Nginx源码分析-数据结构之字符串string
Nginx 中封装了自定义的字符串类型和一系列字符串操作函数,定义在 ngx_string.c/h 中。
自定义字符串类型
ngx_str_t 是 nginx 的自定义字符串类型,包含一个字符串长度和不以 ‘\0’ 结尾的字符串。
typedef struct {
size_t len; //字符串长度
u_char *data; //字符串数据
} ngx_str_t;
自定义字符串的初始化和赋值是以宏的形式定义的,需要注意的是,两个宏中的参数 str 需要传一个常量字符串:
#define ngx_string(str) { sizeof(str) - 1, (u_char *) str } //此宏与下面 ngx_str_set 宏中str 需要传一个常量字符串
#define ngx_null_string { 0, NULL }
#define ngx_str_set(str, text) \
(str)->len = sizeof(text) - 1; (str)->data = (u_char *) text
#define ngx_str_null(str) (str)->len = 0; (str)->data = NULL
字符串操作函数
nginx 中封装了很多字符串操作函数,下面按其用途分类介绍并详细分析其中的一些重点函数:
字符串大小写转换
#define ngx_tolower(c) (u_char) ((c >= 'A' && c <= 'Z') ? (c | 0x20) : c) //转为小写
#define ngx_toupper(c) (u_char) ((c >= 'a' && c <= 'z') ? (c & ~0x20) : c) //转为大写
//将字符串转为小写
void ngx_strlow(u_char *dst, u_char *src, size_t n);
计算字符串长度
#define ngx_strlen(s) strlen((const char *) s)
//在n范围内计算字符串长度
size_t ngx_strnlen(u_char *p, size_t n);
在 n 的范围内计算字符串长度其实就是遍历字符串,直到出现 ‘\0’ 或到 n 的位置:
//在n范围内计算字符串长度
size_t
ngx_strnlen(u_char *p, size_t n)
{
size_t i;
for (i = 0; i < n; i++) {
if (p[i] == '\0') {
return i;
}
}
return n;
}
字符串包含
#define ngx_strstr(s1, s2) strstr((const char *) s1, (const char *) s2) //字符串包含字符串
#define ngx_strchr(s1, c) strchr((const char *) s1, (int) c) //字符串包含字符
//字符串某个范围内第一次出现字符c 的位置,没有返回NULL
static ngx_inline u_char * ngx_strlchr(u_char *p, u_char *last, u_char c)

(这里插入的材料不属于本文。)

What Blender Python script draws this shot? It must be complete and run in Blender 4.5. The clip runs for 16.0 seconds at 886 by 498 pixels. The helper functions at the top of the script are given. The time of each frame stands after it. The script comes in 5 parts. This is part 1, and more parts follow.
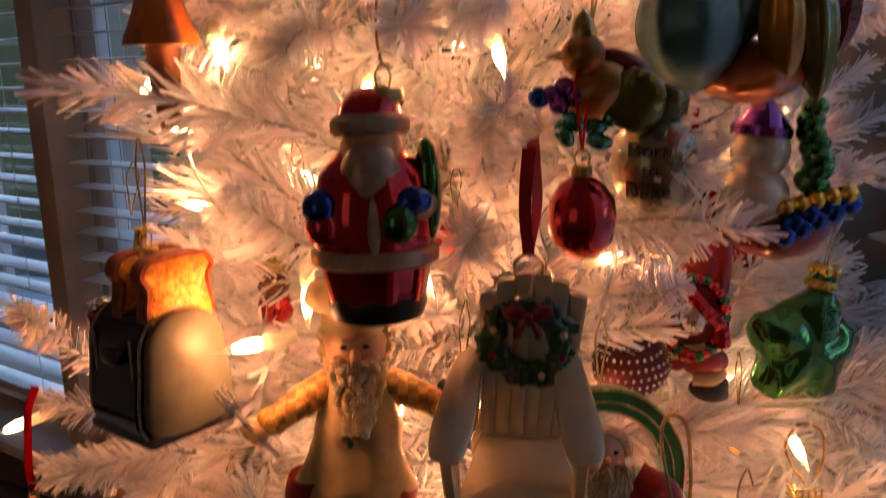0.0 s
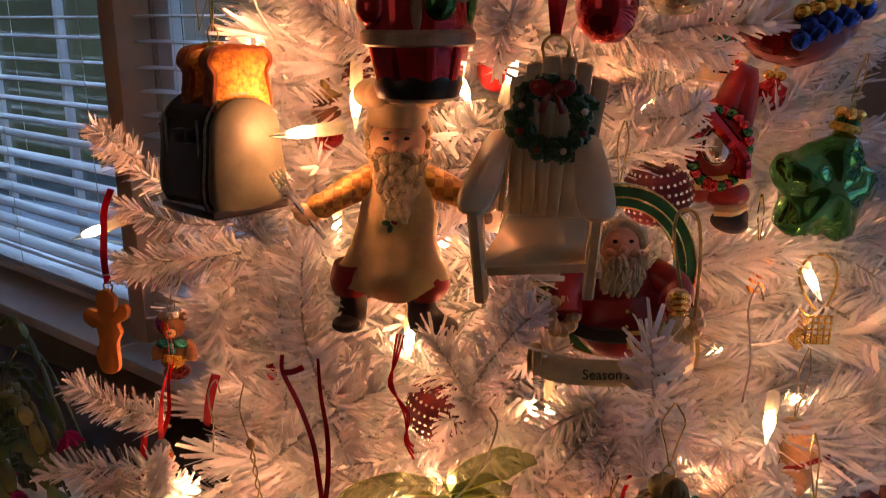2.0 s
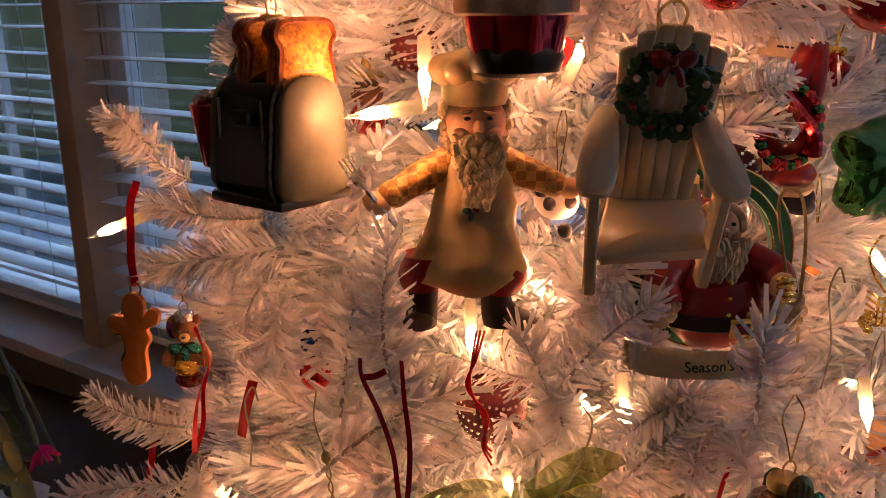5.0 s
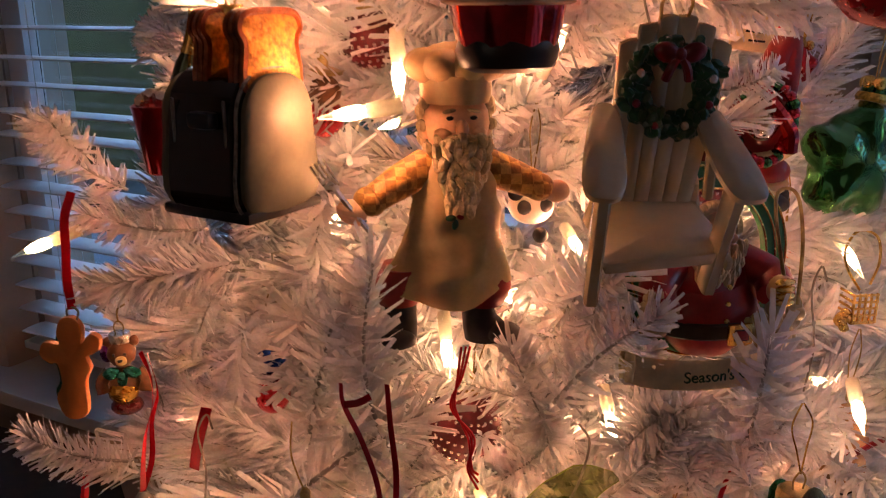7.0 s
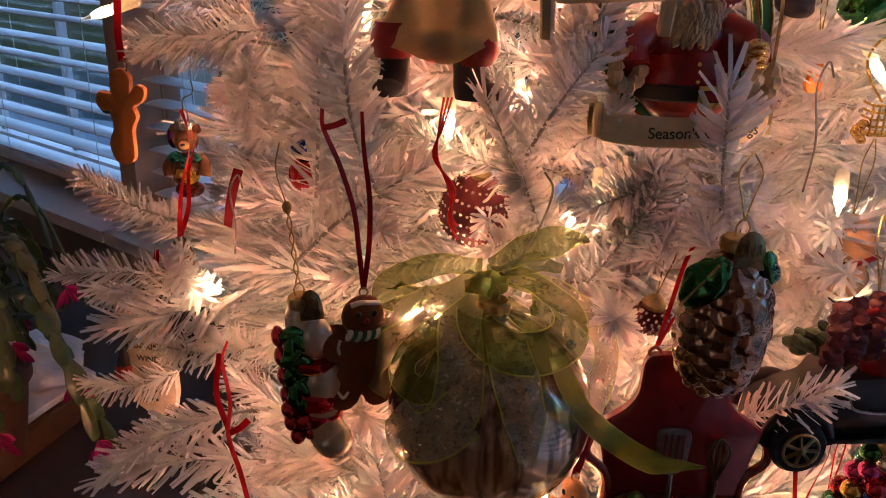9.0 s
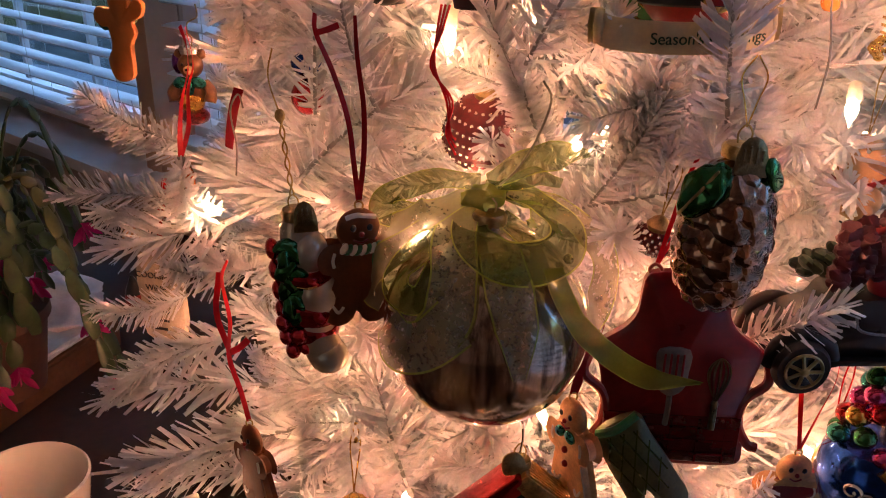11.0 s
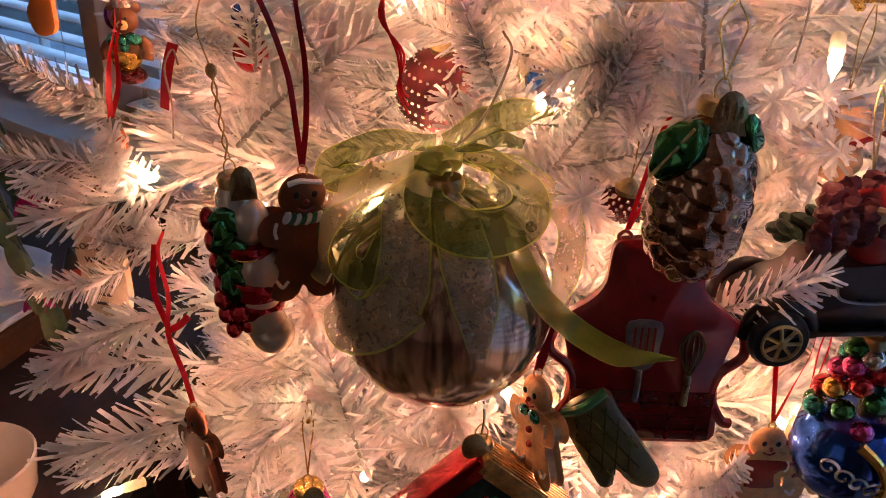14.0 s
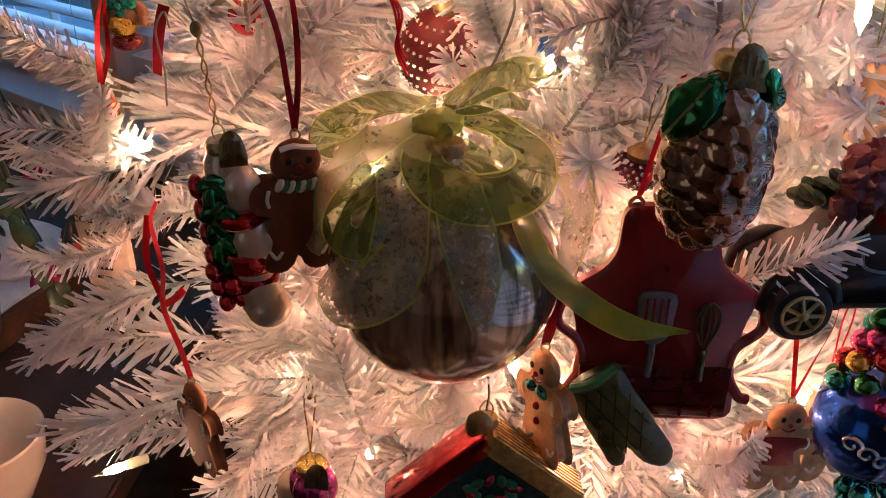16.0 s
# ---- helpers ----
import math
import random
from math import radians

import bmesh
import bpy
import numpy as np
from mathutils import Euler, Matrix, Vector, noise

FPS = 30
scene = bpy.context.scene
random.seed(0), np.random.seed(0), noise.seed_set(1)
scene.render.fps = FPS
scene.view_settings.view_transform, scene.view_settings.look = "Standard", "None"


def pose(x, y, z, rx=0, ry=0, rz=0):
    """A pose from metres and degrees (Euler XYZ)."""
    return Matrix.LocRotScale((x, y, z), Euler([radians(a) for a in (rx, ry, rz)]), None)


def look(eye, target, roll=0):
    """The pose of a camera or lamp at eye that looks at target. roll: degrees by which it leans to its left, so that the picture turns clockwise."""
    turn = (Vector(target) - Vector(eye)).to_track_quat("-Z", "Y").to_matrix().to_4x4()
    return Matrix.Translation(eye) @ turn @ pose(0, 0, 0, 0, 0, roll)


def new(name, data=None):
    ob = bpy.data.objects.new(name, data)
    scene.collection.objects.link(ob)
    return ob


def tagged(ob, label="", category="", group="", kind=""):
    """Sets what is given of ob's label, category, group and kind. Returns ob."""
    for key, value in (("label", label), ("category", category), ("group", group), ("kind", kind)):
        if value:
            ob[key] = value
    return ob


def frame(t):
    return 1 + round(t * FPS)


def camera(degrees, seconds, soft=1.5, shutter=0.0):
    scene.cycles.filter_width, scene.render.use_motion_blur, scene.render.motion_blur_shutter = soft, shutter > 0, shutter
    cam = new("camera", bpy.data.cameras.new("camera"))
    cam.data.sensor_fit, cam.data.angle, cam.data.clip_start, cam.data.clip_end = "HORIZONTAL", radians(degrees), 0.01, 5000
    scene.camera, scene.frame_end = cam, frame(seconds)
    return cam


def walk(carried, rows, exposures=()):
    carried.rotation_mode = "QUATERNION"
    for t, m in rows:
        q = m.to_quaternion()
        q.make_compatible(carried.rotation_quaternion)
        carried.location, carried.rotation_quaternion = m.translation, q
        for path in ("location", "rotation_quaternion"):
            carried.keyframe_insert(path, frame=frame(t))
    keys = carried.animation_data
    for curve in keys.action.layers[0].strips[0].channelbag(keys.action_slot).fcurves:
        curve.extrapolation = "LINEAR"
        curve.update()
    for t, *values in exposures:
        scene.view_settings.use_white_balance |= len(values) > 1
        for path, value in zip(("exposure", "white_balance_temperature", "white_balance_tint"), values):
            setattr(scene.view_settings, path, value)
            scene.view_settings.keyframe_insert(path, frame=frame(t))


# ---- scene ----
cam = camera(54.8, 16.0, 1.0, 0.5)
METRES, EYE, TILT, LEAN, TURN = 0.55, 1.25, -12.5, 1.6, 0.0
ROWS = [
    (0.0, 0.0, 0.0, 0.0, -0.0, 0.0, 0.0),
    (0.5, 0.0143, 0.0033, -0.0685, 1.78, -1.79, -0.73),
    (1.0, 0.0224, -0.013, -0.1029, 2.86, -2.38, -0.89),
    (1.5, 0.0297, -0.0503, -0.1137, 3.34, -2.39, -1.53),
    (2.0, 0.0205, -0.0715, -0.1382, 3.61, -3.15, -2.18),
    (2.5, 0.0238, -0.1043, -0.1564, 3.96, -3.54, -2.13),
    (3.0, 0.0201, -0.1013, -0.1823, 4.44, -3.85, -2.0),
    (3.5, 0.0045, -0.109, -0.2085, 4.73, -4.56, -2.6),
    (4.0, -0.0343, -0.0782, -0.1665, 3.74, -4.14, -2.11),
    (6.5, -0.1784, 0.028, -0.1387, -6.98, -3.31, 0.02),
    (7.0, -0.1703, 0.0498, -0.1421, -7.03, -3.56, 0.18),
    (7.5, -0.1207, 0.0725, -0.1788, -4.95, -4.88, -0.22),
    (8.0, -0.0703, 0.0462, -0.2425, -1.84, -6.46, -1.9),
    (8.5, -0.0507, -0.0081, -0.2835, 1.21, -7.58, -3.07),
    (9.0, -0.033, -0.0284, -0.2923, 2.73, -8.14, -3.15),
    (9.5, -0.0282, -0.0354, -0.3018, 3.68, -8.76, -3.35),
    (10.0, -0.0182, -0.0403, -0.3159, 4.75, -9.36, -3.6),
    (12.5, 0.0048, 0.0148, -0.3412, 3.76, -12.41, -2.74),
    (13.0, 0.0075, 0.017, -0.336, 2.96, -12.28, -3.07),
    (13.5, 0.0056, 0.0322, -0.3445, 2.49, -12.67, -3.12),
    (14.0, 0.0036, 0.0409, -0.3428, 2.29, -13.1, -3.19),
    (14.5, 0.0127, 0.0555, -0.3437, 2.43, -13.43, -3.19),
    (15.0, 0.0173, 0.0677, -0.3487, 2.93, -13.91, -3.01),
    (15.5, 0.0218, 0.0785, -0.354, 3.37, -14.5, -2.68),
    (16.0, 0.0156, 0.0745, -0.3552, 3.35, -14.83, -2.64),
]
EXPOSURES = [(0.0, 0.12, 8700, 17), (1.0, 0.08, 8400, 17), (4.0, 0.12, 8000, 16), (6.5, 0.0, 7500, 17), (8.5, 0.14, 6700, 11), (10.0, 0.34, 6700, 12), (12.5, 0.55, 6700, 12), (14.5, 0.58, 6500, 11), (16.0, 0.64, 5700, 1)]
walk(cam, [(t, pose(0, 0, EYE, TILT, LEAN, TURN) @ pose(METRES * x, METRES * y, METRES * z, 90 + pitch, roll, yaw)) for t, x, y, z, yaw, pitch, roll in ROWS], EXPOSURES)

# strengths of the light
SKY, ROOM_A, ROOM_B, BAY = 1.2, 1.05, 0.55, 310.0
BULB_W, BULB_COLOUR, INNER_BULBS = 0.36, (1.0, 0.375, 0.205), 60
FRONT_MIN = 0.5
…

u_char *ngx_strnstr(u_char *s1, char *s2, size_t n);
u_char *ngx_strstrn(u_char *s1, char *s2, size_t n);
//不区分大小写
u_char *ngx_strcasestrn(u_char *s1, char *s2, size_t n);
u_char *ngx_strlcasestrn(u_char *s1, u_char *last, u_char *s2, size_t n);
我们来看一下 ngx_strnstr 的实现,ngx_strstrn, ngx_strcasestrn, ngx_strlcasestrn 都与之类似。这个函数会先比较与 s2 字符串的第一个字符相等的位置,然后调用 strncmp 比较字符串是否相同。
u_char *
ngx_strnstr(u_char *s1, char *s2, size_t len)
{
u_char c1, c2;
size_t n;
c2 = *(u_char *) s2++;
n = ngx_strlen(s2);
do {
//先查找到第一个字符相等地位置,然后通过strncmp比较函数来判断字符串是否相同
do {
if (len-- == 0) {
return NULL;
}
c1 = *s1++;
if (c1 == 0) {
return NULL;
}
} while (c1 != c2);
if (n > len) {
return NULL;
}
} while (ngx_strncmp(s1, (u_char *) s2, n) != 0);
return --s1;
}
字符串拷贝与初始化
#define ngx_memzero(buf, n) (void) memset(buf, 0, n) //内存置0
#define ngx_memset(buf, c, n) (void) memset(buf, c, n) //内存置值c
//为防止编译器死区消除优化策略(dead store elimination optimization),不要优化掉memset
void ngx_explicit_memzero(void *buf, size_t n);
//这两个区别在于返回值,ngx_memcpy 返回拷贝完的首地址,ngx_cpymem 返回拷贝完的结尾位置
#define ngx_memcpy(dst, src, n) (void) memcpy(dst, src, n)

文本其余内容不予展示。